I don’t see much nuance in the anti-racist movement Kendi represents. In this sense, I see the movement as the mirror image of the MAGA right. Both of these movements are pretty predictable and thus pretty intellectual unsatisfying. And it seems like neither of them do much to help the people who they claim to care about–Black poor people and white poor people.
Thanks, John. this is really helpful. It seems to be the case that those public intellectuals who are hyper-focused “hedgehogs” are also prone to Manichaean forms of thinking.
This is a tought provoking (virtual) conversation between the two of you. Answering the “what is an intellectual” question was my first assignment in grad school back in 2008, and I have wrestled with it ever since.
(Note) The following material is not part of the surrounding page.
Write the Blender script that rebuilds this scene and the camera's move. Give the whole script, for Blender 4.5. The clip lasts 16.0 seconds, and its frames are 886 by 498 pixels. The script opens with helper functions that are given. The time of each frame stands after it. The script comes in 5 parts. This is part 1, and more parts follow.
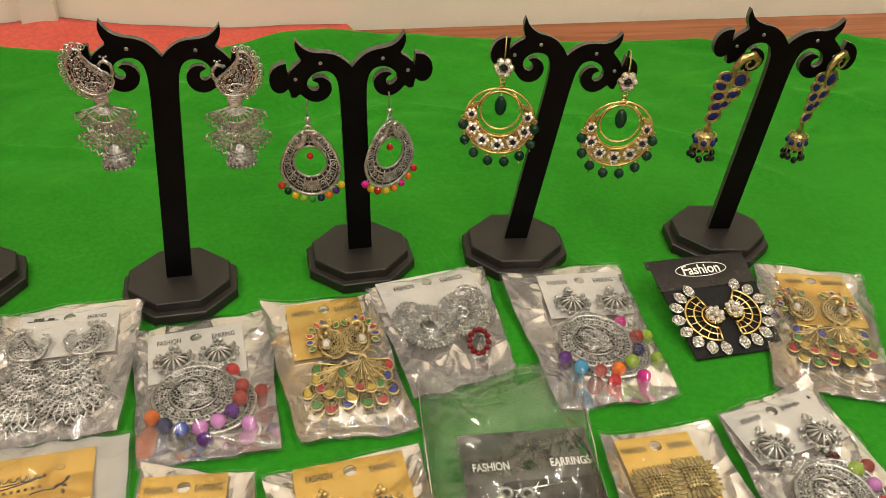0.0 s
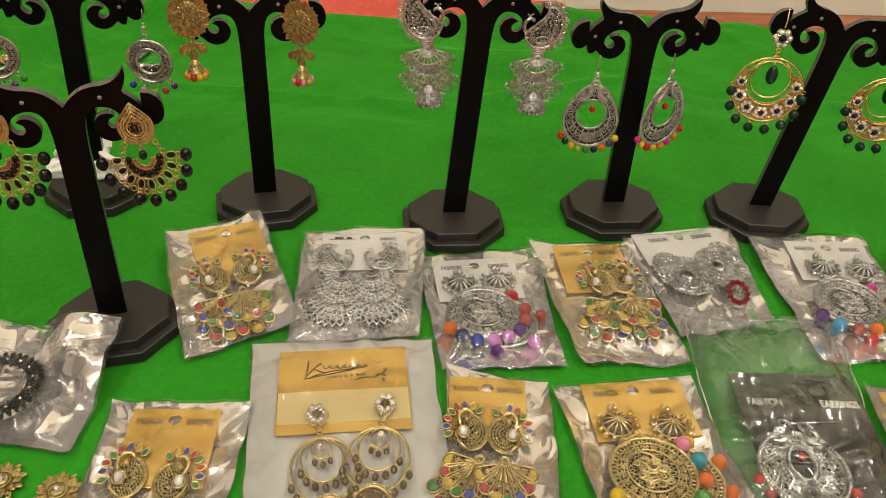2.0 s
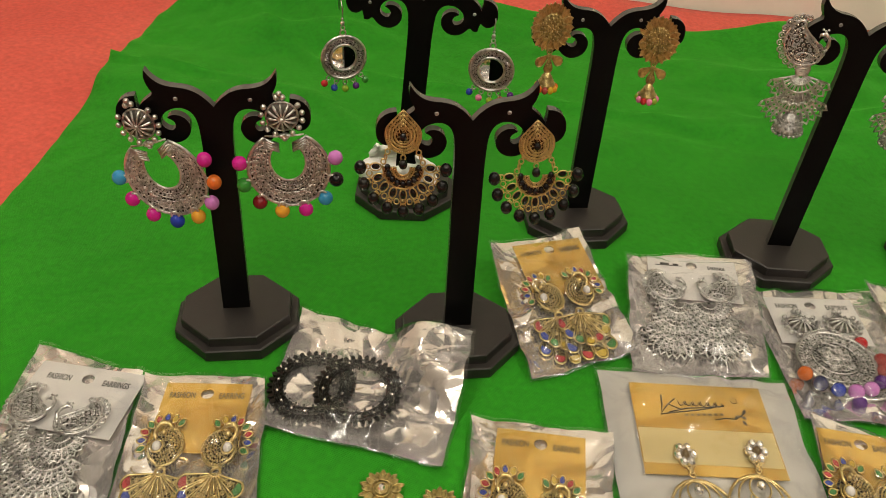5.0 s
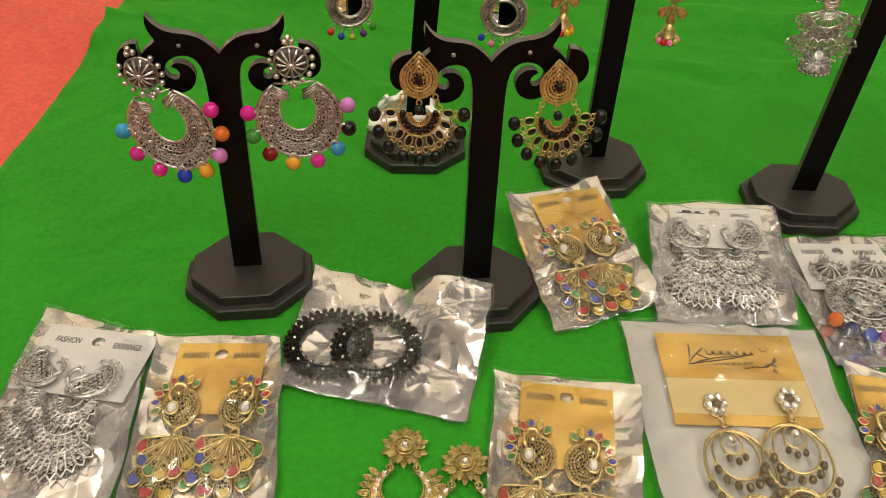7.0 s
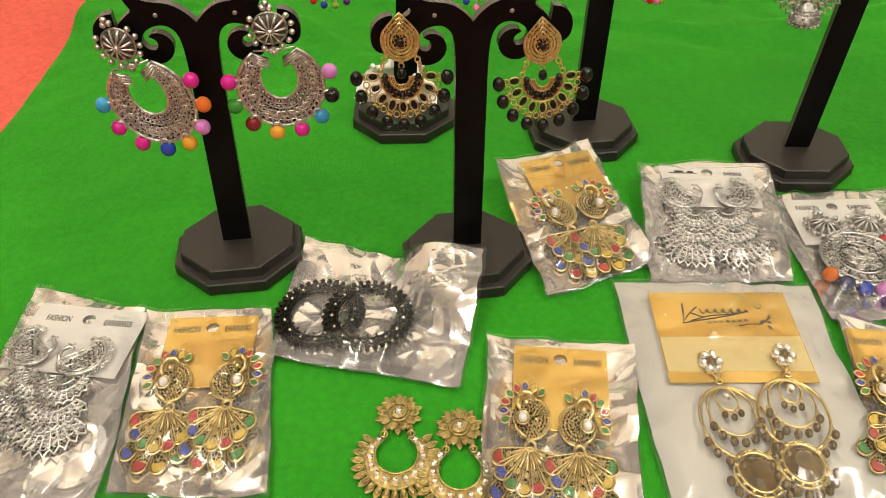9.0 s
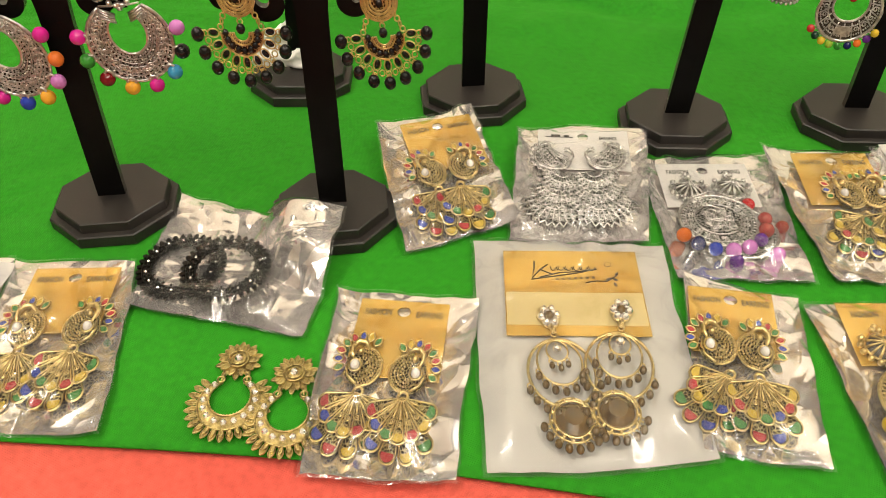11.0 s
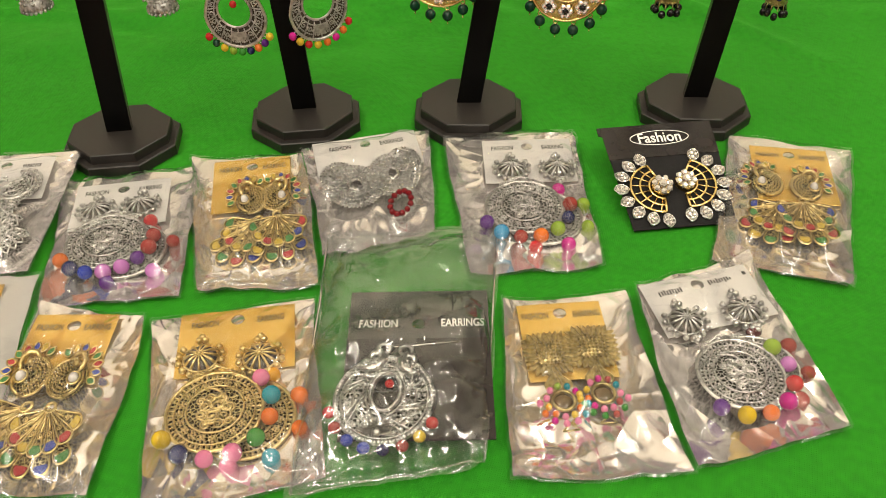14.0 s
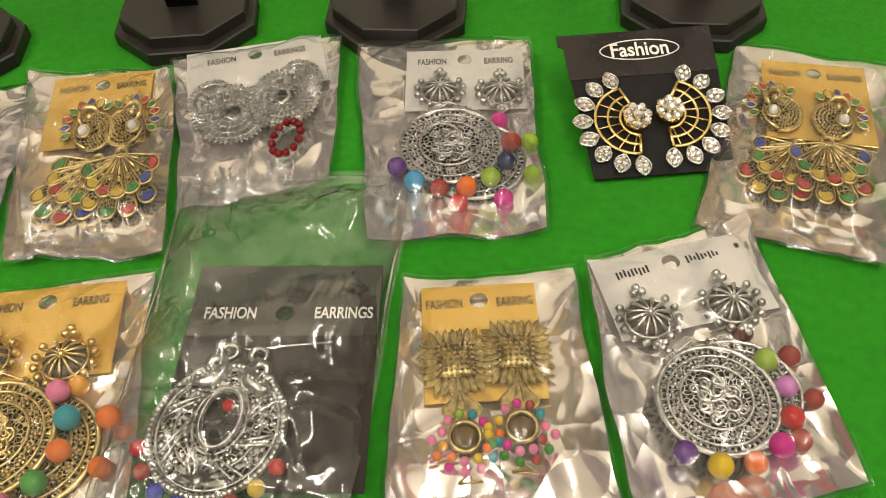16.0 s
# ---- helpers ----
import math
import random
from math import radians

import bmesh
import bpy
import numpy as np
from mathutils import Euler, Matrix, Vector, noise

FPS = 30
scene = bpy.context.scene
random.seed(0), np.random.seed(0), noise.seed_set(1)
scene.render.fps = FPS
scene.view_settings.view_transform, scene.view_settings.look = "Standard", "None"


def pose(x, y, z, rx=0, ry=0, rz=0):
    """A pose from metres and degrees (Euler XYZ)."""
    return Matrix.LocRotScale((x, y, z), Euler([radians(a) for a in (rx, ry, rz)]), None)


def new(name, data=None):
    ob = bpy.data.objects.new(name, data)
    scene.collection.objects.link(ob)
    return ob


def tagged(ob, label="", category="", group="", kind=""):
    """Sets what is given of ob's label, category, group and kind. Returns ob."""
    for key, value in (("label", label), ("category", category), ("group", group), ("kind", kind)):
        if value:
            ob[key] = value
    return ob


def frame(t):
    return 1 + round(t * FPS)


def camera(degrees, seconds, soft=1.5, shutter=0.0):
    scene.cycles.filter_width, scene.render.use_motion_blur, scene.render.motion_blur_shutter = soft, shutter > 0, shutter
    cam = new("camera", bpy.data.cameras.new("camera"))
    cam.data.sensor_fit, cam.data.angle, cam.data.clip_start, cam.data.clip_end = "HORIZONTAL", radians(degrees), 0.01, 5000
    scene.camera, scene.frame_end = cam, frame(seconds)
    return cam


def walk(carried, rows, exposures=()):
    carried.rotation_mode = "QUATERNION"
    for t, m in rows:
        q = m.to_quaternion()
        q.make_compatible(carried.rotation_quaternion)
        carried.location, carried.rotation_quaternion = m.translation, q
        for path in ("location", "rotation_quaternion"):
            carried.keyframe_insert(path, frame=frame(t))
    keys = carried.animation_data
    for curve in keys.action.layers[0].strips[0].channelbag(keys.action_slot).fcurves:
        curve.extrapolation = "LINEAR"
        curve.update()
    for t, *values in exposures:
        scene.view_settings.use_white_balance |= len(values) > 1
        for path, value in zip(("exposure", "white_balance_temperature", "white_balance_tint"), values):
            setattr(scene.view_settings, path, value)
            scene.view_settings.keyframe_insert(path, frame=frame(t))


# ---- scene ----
cam = camera(55.85, 16.0, 0.8)
# seconds, eye in metres, then turn to the left, pitch and lean in degrees
ROWS = [
    (0, 0.0151, 0.0778, 0.3072, 7.31, -36.42, 2.82),
    (0.5, 0.0144, 0.0695, 0.2984, 7.22, -37.55, 2.97),
    (1, -0.0033, 0.0473, 0.3008, 9.70, -37.50, 2.39),
    (1.5, -0.0347, 0.0225, 0.3023, 12.73, -36.99, 2.45),
    (2, -0.0670, 0.0077, 0.3037, 15.59, -37.02, 2.77),
    (2.5, -0.0999, 0.0001, 0.3074, 17.77, -36.72, 2.85),
    (3, -0.1302, -0.0082, 0.3100, 19.36, -36.26, 2.97),
    (3.5, -0.1563, -0.0163, 0.3099, 21.95, -36.08, 2.93),
    (4, -0.1728, -0.0207, 0.3068, 23.10, -36.62, 3.17),
    (4.5, -0.1845, -0.0208, 0.3050, 24.09, -37.03, 2.61),
    (7, -0.2029, -0.0176, 0.2890, 24.20, -40.11, 1.11),
    (7.5, -0.2015, -0.0207, 0.2881, 22.81, -39.84, 1.17),
    (8, -0.1999, -0.0187, 0.2868, 22.68, -40.34, 0.28),
    (10.5, -0.1634, -0.0134, 0.2771, 26.52, -42.31, -1.70),
    (11, -0.1238, -0.0014, 0.2780, 25.53, -42.53, -0.89),
    (11.5, -0.0876, 0.0145, 0.2798, 22.81, -42.27, -0.39),
    (12, -0.0438, 0.0335, 0.2844, 21.43, -42.58, -1.09),
    (12.5, -0.0007, 0.0471, 0.2839, 19.47, -42.29, -0.89),
    (13, 0.0326, 0.0680, 0.2835, 19.09, -43.11, -0.82),
    (13.5, 0.0734, 0.0822, 0.2823, 18.19, -42.55, -0.98),
    (14, 0.1095, 0.0970, 0.2772, 17.01, -42.74, -1.46),
    (14.5, 0.1228, 0.1099, 0.2781, 15.91, -42.47, -0.87),
    (15, 0.1248, 0.1411, 0.2587, 17.20, -44.12, -1.25),
    (15.5, 0.1276, 0.1800, 0.2357, 18.46, -48.05, -1.87),
    (16, 0.1291, 0.1977, 0.2242, 19.91, -50.24, -2.96),
]
walk(cam, [(t, pose(x, y, z, 90 + b, 0, a) @ pose(0, 0, 0, 0, 0, c)) for t, x, y, z, a, b, c in ROWS],
     [(0, -0.26), (2, -0.3), (3.5, -0.42), (4.5, -0.44), (7, -0.22), (8, -0.04), (11, 0.13), (12.5, 0.07), (14.5, -0.13), (16, -0.31)])

# ---------------------------------------------------------------- light
world = bpy.data.worlds.new("room_air")
scene.world = world
world.use_nodes = True
world.node_tree.nodes["Background"].inputs[0].default_value = (1.0, 0.86, 0.68, 1)
world.node_tree.nodes["Background"].inputs[1].default_value = 0.05

# the table's own axes: u along the wall, v towards it
TURN = math.radians(19.5)
UX, UY = math.cos(TURN), math.sin(TURN)


def tab(u, v, z=0.0):
    """A point from the table's axes, in metres."""
    return Vector((u * UX - v * UY, u * UY + v * UX, z))


TABLE = Matrix.Rotation(TURN, 4, "Z")


def ceiling_lamp(u, v, w, h, power, colour=(1.0, 0.925, 0.78)):
    data = bpy.data.lights.new("tube_light", "AREA")
    data.shape, data.size, data.size_y, data.energy, data.color = "RECTANGLE", w, h, power, colour
    ob = new("tube_light", data)
    ob.matrix_world = TABLE @ Matrix.Translation((u, v, 1.62))
    # upward twin of the tube, added to brighten the ceiling mirrored in the foil
    other = data.copy()
    other.energy = power * 0.9
    up = new("tube_light", other)
    up.matrix_world = TABLE @ Matrix.Translation((u, v, 1.64)) @ Matrix.Rotation(math.pi, 4, "X")
    return ob


ceiling_lamp(-0.75, 0.05, 0.10, 1.1, 15)
ceiling_lamp(0.85, 0.10, 0.12, 1.1, 15)
ceiling_lamp(0.05, -0.75, 1.1, 0.12, 11)
ceiling_lamp(0.1, -2.2, 1.1, 0.12, 11)

# ---------------------------------------------------------------- materials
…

It was also in that course that I first read Hofstadter, and I think he belongs in this conversation. Although I love his work on intellectual history, I am increasingly convinced that part of his legacy is a problematic intellectual/anti-intellectual binary. The way he frames teh terms for example, cannot fully account for Thoreau and Emerson. Although I think that Prof. Kendi’s piece is intruiging, the lingering influence of Hofstadter’s binary is evident. Like “art,” “intellectual” should be neither a compliment nor a rating. To reduce “intellectual” to those, I fear, weakens it full social potential.